Animation scripts:
- - - - -
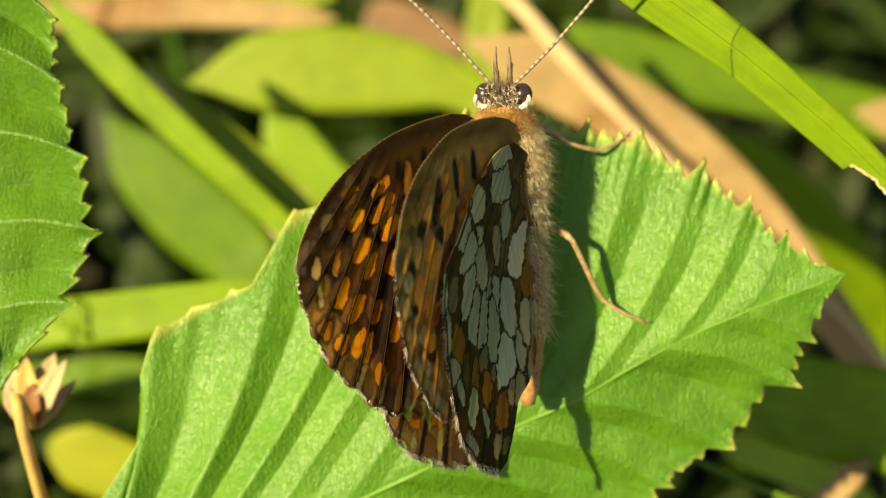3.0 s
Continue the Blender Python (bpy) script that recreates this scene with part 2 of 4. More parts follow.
# ---- leaves ----
def build_leaf(base, midrib, stations, upper, lower, lift, mat, name_label, fold=1.15, teeth=1.0, seed=3.0, bow=0.06, keel=0.0):
    """A toothed, pleated leaf. midrib: spline from the tip to the base (mm); stations: where the side veins leave it (mm from the tip);
    upper, lower: the teeth in which those veins end on either side, from the tip on."""
    empty = thing("leaf", base, name_label, "leaf")
    mid = spline(midrib, 400)
    arc = np.r_[0, np.cumsum(np.linalg.norm(np.diff(mid, axis=0), axis=1))]
    st = np.r_[0.0, stations, arc[-1]]
    count = len(st)
    ends = {}
    for side, some in ((1, upper), (-1, lower)):
        ends[side] = np.array([mid[0], *some, mid[-1]], float)
    bulged = {side: spline(e, 60 * (count - 1) + 1) for side, e in ends.items()}
    for side, e in ends.items():
        chord = np.array([e[min(int(i / 60), count - 2)] * (1 - (i / 60 - min(int(i / 60), count - 2))) + e[min(int(i / 60), count - 2) + 1] * (i / 60 - min(int(i / 60), count - 2)) for i in range(60 * (count - 1) + 1)])
        bulged[side] = 0.4 * bulged[side] + 0.6 * chord
        for i in range(61):
            bulged[side][60 * (count - 2) + i] = e[-2] + (e[-1] - e[-2]) * i / 60

    def place(s, side, u):
        m = np.array([np.interp(s, arc, mid[:, 0]), np.interp(s, arc, mid[:, 1])])
        k = float(np.interp(s, st, np.arange(count)))
        g = k % 1.0
        e = bulged[side][min(int(round(k * 60)), 60 * (count - 1))]
        x0 = k * 60 - int(k * 60)
        i0 = min(int(k * 60), 60 * (count - 1) - 1)
        e = bulged[side][i0] * (1 - x0) + bulged[side][i0 + 1] * x0
        way = e - m
        far = float(np.linalg.norm(way)) + 1e-6
        n0 = min(int(k), count - 2)
        gap = float(np.linalg.norm(ends[side][n0 + 1] - ends[side][n0]))
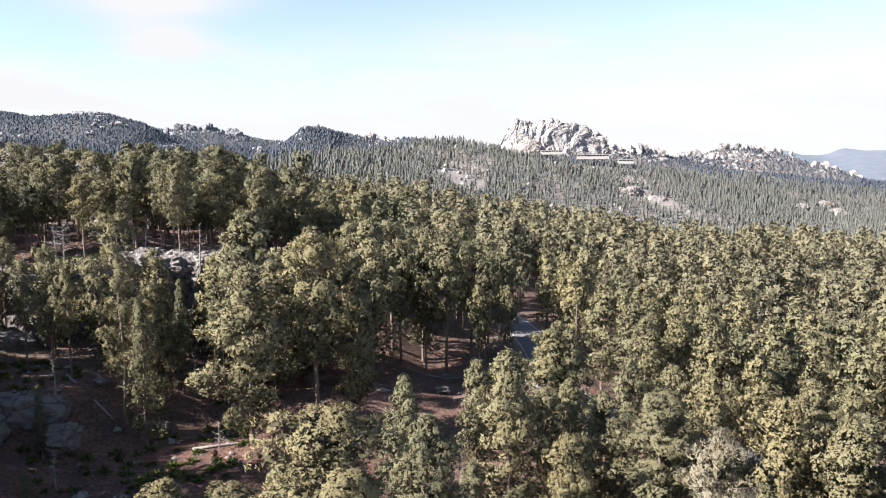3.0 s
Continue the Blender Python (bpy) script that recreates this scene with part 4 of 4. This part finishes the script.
- - - - -
## [Objective]
Leave out the pictures and give the listing above again exactly.

## [The reply]
3.0 s
Continue the Blender Python (bpy) script that recreates this scene with part 2 of 4. More parts follow.
# ---- leaves ----
def build_leaf(base, midrib, stations, upper, lower, lift, mat, name_label, fold=1.15, teeth=1.0, seed=3.0, bow=0.06, keel=0.0):
    """A toothed, pleated leaf. midrib: spline from the tip to the base (mm); stations: where the side veins leave it (mm from the tip);
    upper, lower: the teeth in which those veins end on either side, from the tip on."""
    empty = thing("leaf", base, name_label, "leaf")
    mid = spline(midrib, 400)
    arc = np.r_[0, np.cumsum(np.linalg.norm(np.diff(mid, axis=0), axis=1))]
    st = np.r_[0.0, stations, arc[-1]]
    count = len(st)
    ends = {}
    for side, some in ((1, upper), (-1, lower)):
        ends[side] = np.array([mid[0], *some, mid[-1]], float)
    bulged = {side: spline(e, 60 * (count - 1) + 1) for side, e in ends.items()}
    for side, e in ends.items():
        chord = np.array([e[min(int(i / 60), count - 2)] * (1 - (i / 60 - min(int(i / 60), count - 2))) + e[min(int(i / 60), count - 2) + 1] * (i / 60 - min(int(i / 60), count - 2)) for i in range(60 * (count - 1) + 1)])
        bulged[side] = 0.4 * bulged[side] + 0.6 * chord
        for i in range(61):
            bulged[side][60 * (count - 2) + i] = e[-2] + (e[-1] - e[-2]) * i / 60

    def place(s, side, u):
        m = np.array([np.interp(s, arc, mid[:, 0]), np.interp(s, arc, mid[:, 1])])
        k = float(np.interp(s, st, np.arange(count)))
        g = k % 1.0
        e = bulged[side][min(int(round(k * 60)), 60 * (count - 1))]
        x0 = k * 60 - int(k * 60)
        i0 = min(int(k * 60), 60 * (count - 1) - 1)
        e = bulged[side][i0] * (1 - x0) + bulged[side][i0 + 1] * x0
        way = e - m
        far = float(np.linalg.norm(way)) + 1e-6
        n0 = min(int(k), count - 2)
        gap = float(np.linalg.norm(ends[side][n0 + 1] - ends[side][n0]))
3.0 s
Continue the Blender Python (bpy) script that recreates this scene with part 4 of 4. This part finishes the script.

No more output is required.